Top 4 Mistakes when Insuring a House
Getting the right house insurance is an important decision you want to get right. Here’s the top 4 mistakes we see, so you don’t make them.
1. Reducing your sum insured to save on your premium
People often think to reduce their sum insured for a lower premium. Insuring something for less than what it’s worth is called ‘under-insurance’.
This is a risky move where you’re banking that you won’t have major damage to your house that costs more than your sum insured to repair.
The idea of insurance is to put you in the same position you were in before the damage. If a fire fully burns down your house and you’re not fully insured, you could easily face being thousands (if not, hundreds of thousands!) of dollars short when you want to rebuild.
You will notice the effect of decreasing (or increasing) your sum insured actually has a relatively small affect on the premium. So you’re best off fully insuring your house, as it might only cost around $50 more to do.
2. Not thinking about an accurate sum insured
People often expect their insurer to know how much their house should be insured for. The reality is that you will need to come up with an approve a replacement cost estimate for your house.
Our quote calculator will give you a ‘base’ replacement sum insured from a fixed amount of rebuild cost we apply per square metre. You’ll then need to fine-tune this figure to one you think is enough to fully rebuild your house.

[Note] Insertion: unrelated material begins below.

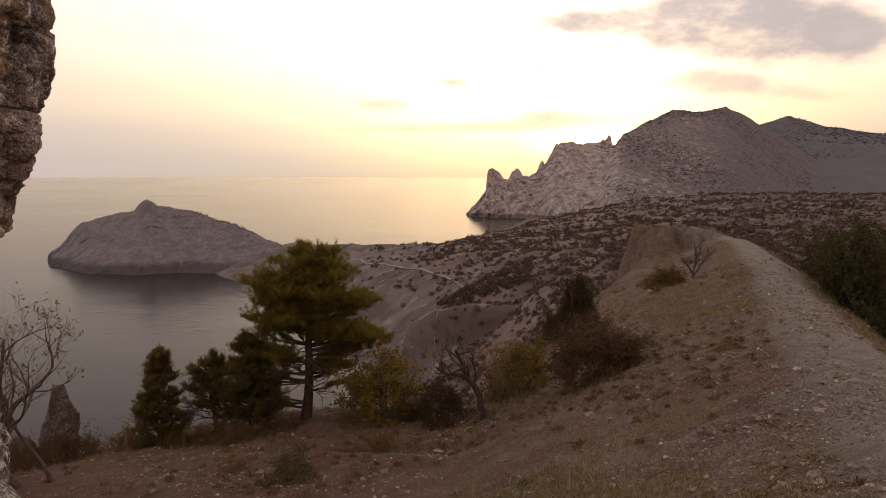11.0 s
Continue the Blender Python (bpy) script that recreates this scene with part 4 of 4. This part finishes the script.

If you’re not sure there’s some useful tools available to help. The Cordell Sum Sure Calculator uses council data on houses to give you an estimate, and works for most house across New Zealand.
One of the most common mistakes people make is not considering all the factors in the sum insured figure. The most common being demolition costs, which can be significant. You should also take in account value of outbuildings and other things like fences, retaining walls or swimming pools. Lastly, it’s a good idea to allow for the affect of building cost inflation on top of this.

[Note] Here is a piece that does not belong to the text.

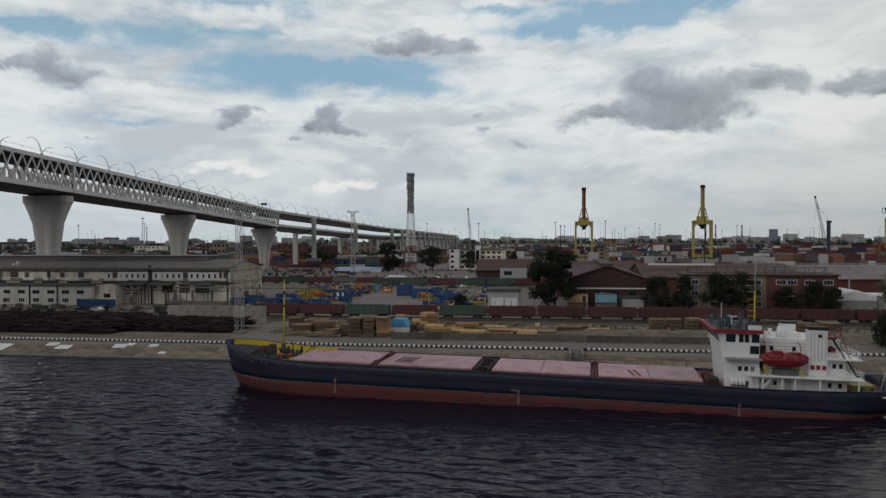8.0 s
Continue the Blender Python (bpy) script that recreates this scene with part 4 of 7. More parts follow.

3. Not choosing the right excess
People can be caught out by selecting excesses that are either too high, and low.
Sometimes we see people select a higher excess like one over $1,000, but then when they make a claim find it’s too high and they struggle to afford to pay it. When selecting your excess ask yourself: “how much money can I comfortably afford to stump up if something goes wrong?”. If the answer is less than $1,000, you should pick an excess below this.
There are also people that tend to select excesses that are too low. If you keep enough cash on the sidelines and you don’t claim for smaller losses, you can take a higher excess to save on your premium. If you wouldn’t bother claiming for anything less than $1,000; you shouldn’t spend your money insuring it.
4. Choosing the cheapest or most expensive policy
Cheap doesn’t always mean the best value for money. Generally cheaper policies tend to have lower levels of cover. But this isn’t always the case, so it’s important you do the work to compare cover between insurers with the premium you’re paying to see where the best value is.
By the same token the most expensive policy doesn’t necessarily mean the best cover for your needs. You could be paying extra for cover you don’t need. Do you need extra cover with a higher limit for swimming pools if you don’t have one?
Taking the time to find a suitable policy could save you hundreds.